Some survivors are caught in an orbit of certainty of having ruined their lives. The pain is real, but upon inspection this trap is the same as what lead to gender transition in the first place: the comparison of one’s own life to others. In the second case the seed is “if only I were the other sex” and in the first case the seed is “if only I hadn’t tried.” As your friends and peers are blooming into adulthood, starting families and growing their careers, you may be falling behind, flailing. The wonders you expected to enjoy from your gender transition did not manifest. Your body aches from surgical scars. It’s no wonder if you worry that something has been lost. In fact, it has.
However, life is not about perfection. Life is about experience. We all forge these experiences in different ways. Anyone who has been through gender medicalization is changed indelibly. These changes send us on a different trajectory from our peers, and thus we can feel lost or hopeless when we compare what we have with what others have. Yet choices are still before us, and we always have opportunities to make meaningful changes in our lives. For some, that will be abandoning the narratives of gender transition. For others, it might be in the transformation of those experiences. Regardless, we must empower ourselves to freely go forward instead of dragging behind us the anchor of our regrets.
The past is immutable. We can only control our thoughts and interpretations. It’s tempting to assign blame for our present degradations, especially since we’ve been let down by our therapists, our doctors, and even our friends and family. We might even blame ourselves—isn’t that the basis of regret? Yet if we want to achieve happiness, or at the least an absence of suffering, we have to actively choose to seek it. There will always be future regrets, but do not let one of them be the time you’ve spent grieving for that which can never be repaired. Give yourself permission to move on.

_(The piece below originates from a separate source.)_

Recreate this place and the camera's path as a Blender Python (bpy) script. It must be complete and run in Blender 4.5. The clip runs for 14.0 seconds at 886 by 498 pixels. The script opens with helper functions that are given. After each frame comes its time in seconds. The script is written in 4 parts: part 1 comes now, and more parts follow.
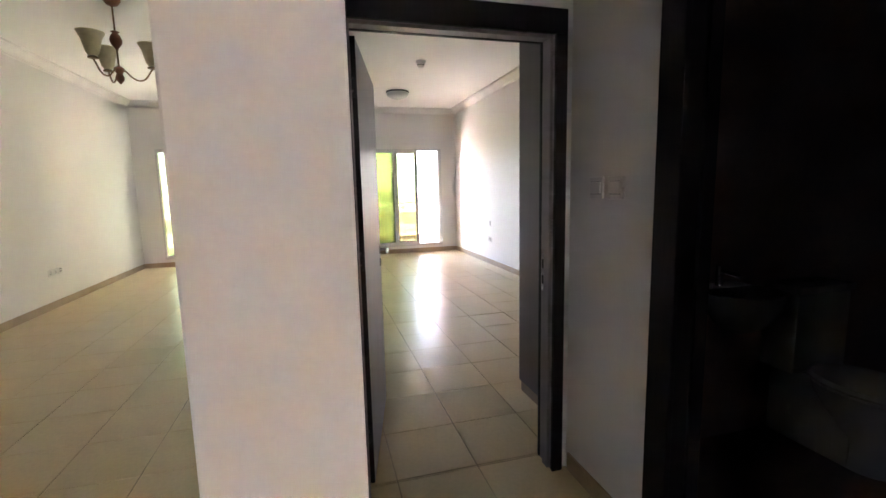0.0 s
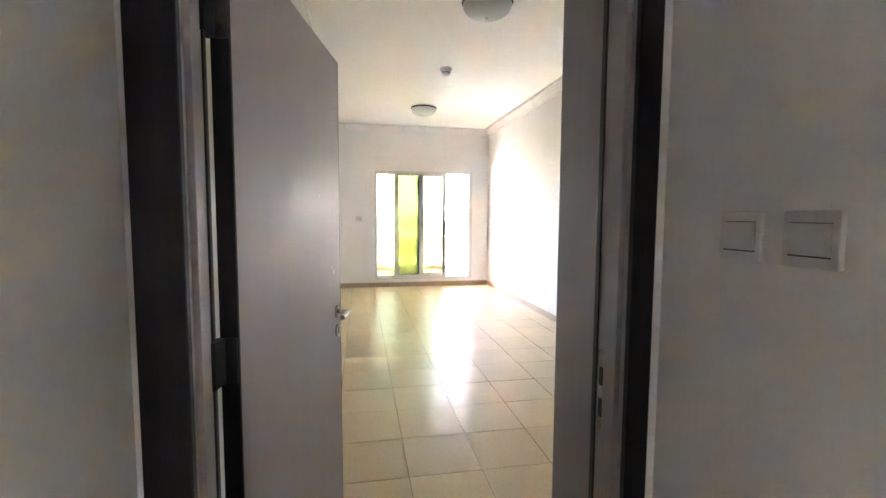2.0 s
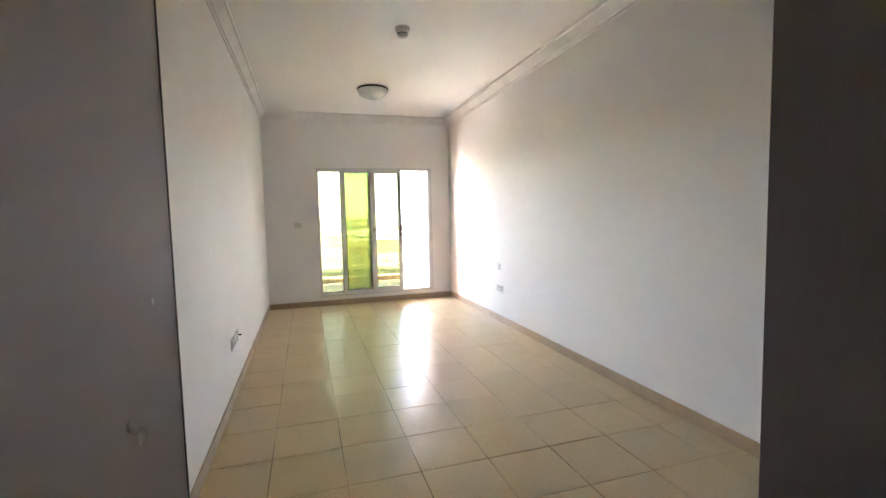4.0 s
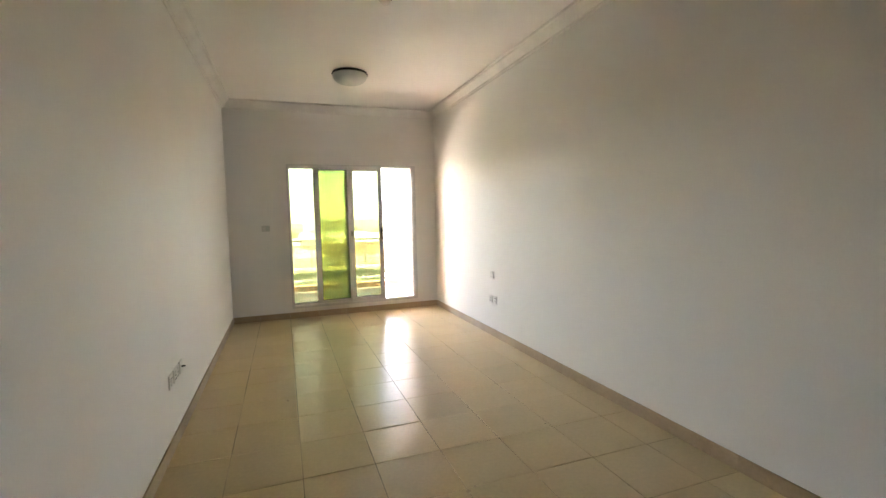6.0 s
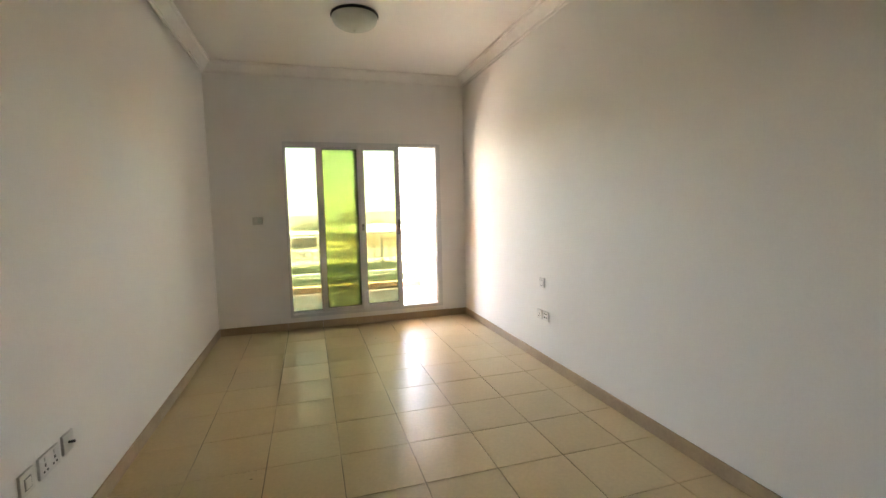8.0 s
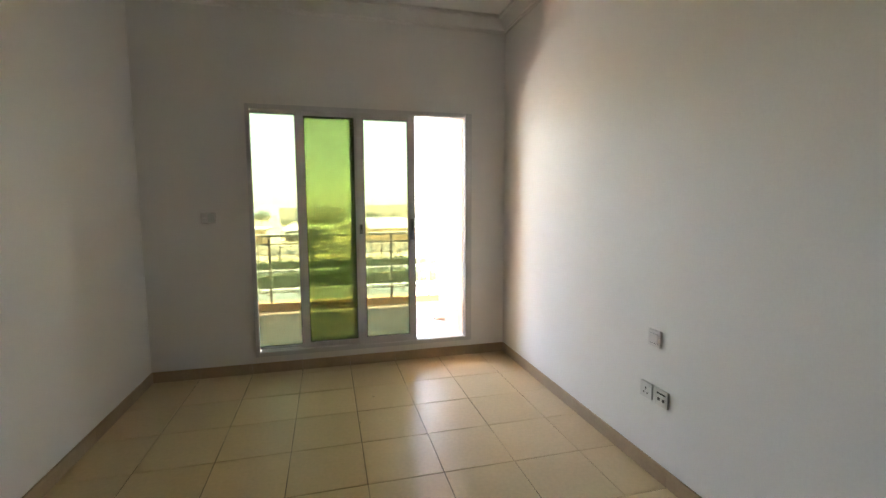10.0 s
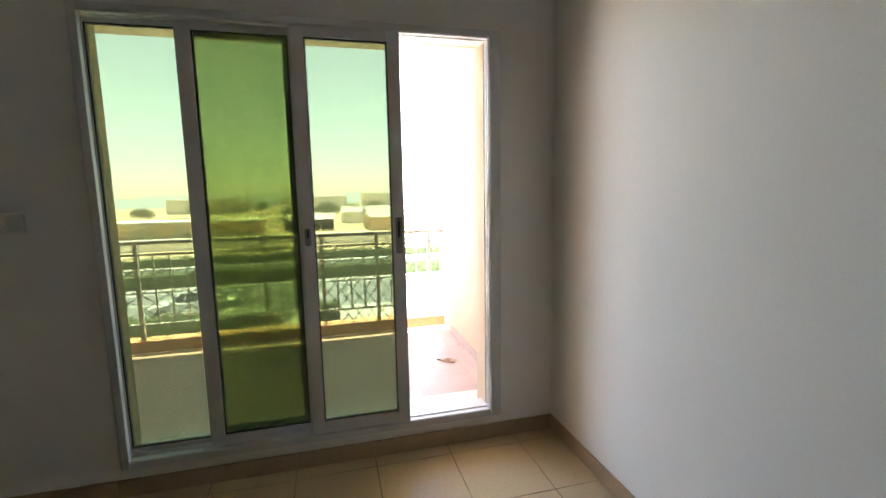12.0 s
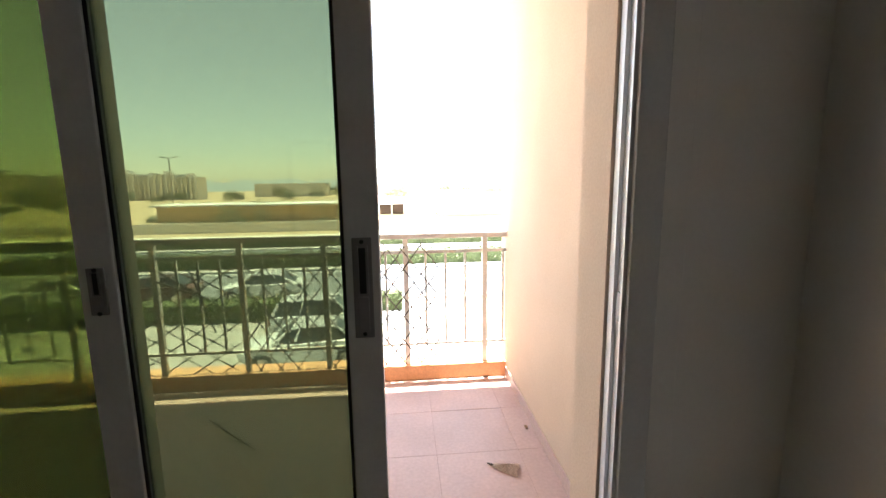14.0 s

Corinna. I really appreciate your sharing this - I find your analysis of these issues on Heterodorx (and the sharing of your own story) always candid and carefully considered. We are grateful for your advocacy and your humor and levity.
I appreciate this story, and note also the pressures on detransitioners to fulfill a certain role for 'the cause', which depending on the individual may not fit.
I suppose it's hard to understand from the outside why more detransitioners aren't outspoken and angry about the failure to safeguard. I really think it's another inter-generational inequity on top of the others, that society failed in such a fundamental fashion.
We probably don't need more anonymous armchair psychologists pontificating... but I do wonder if the nature of dysphoria is better understood as a more generalised identity issue, closer say to borderline and if this impedes the natural state of anger in detransition. I look at what people describe in trans forums about side effects and am amazed at what people seem able to put up with. I suffered several months from a minor procedure that was unnecessary in hindsight but didn't really cause me much physical bother. Isn't it another symptom of the disease that people are seemingly impervious to their own suffering. Speaking generically and speculatively here ..
As an aside, I have a handle that matches your excellent show. I got it before I was aware of the show but please let me know if it's caused any burdens by confusion and I'll vacate it.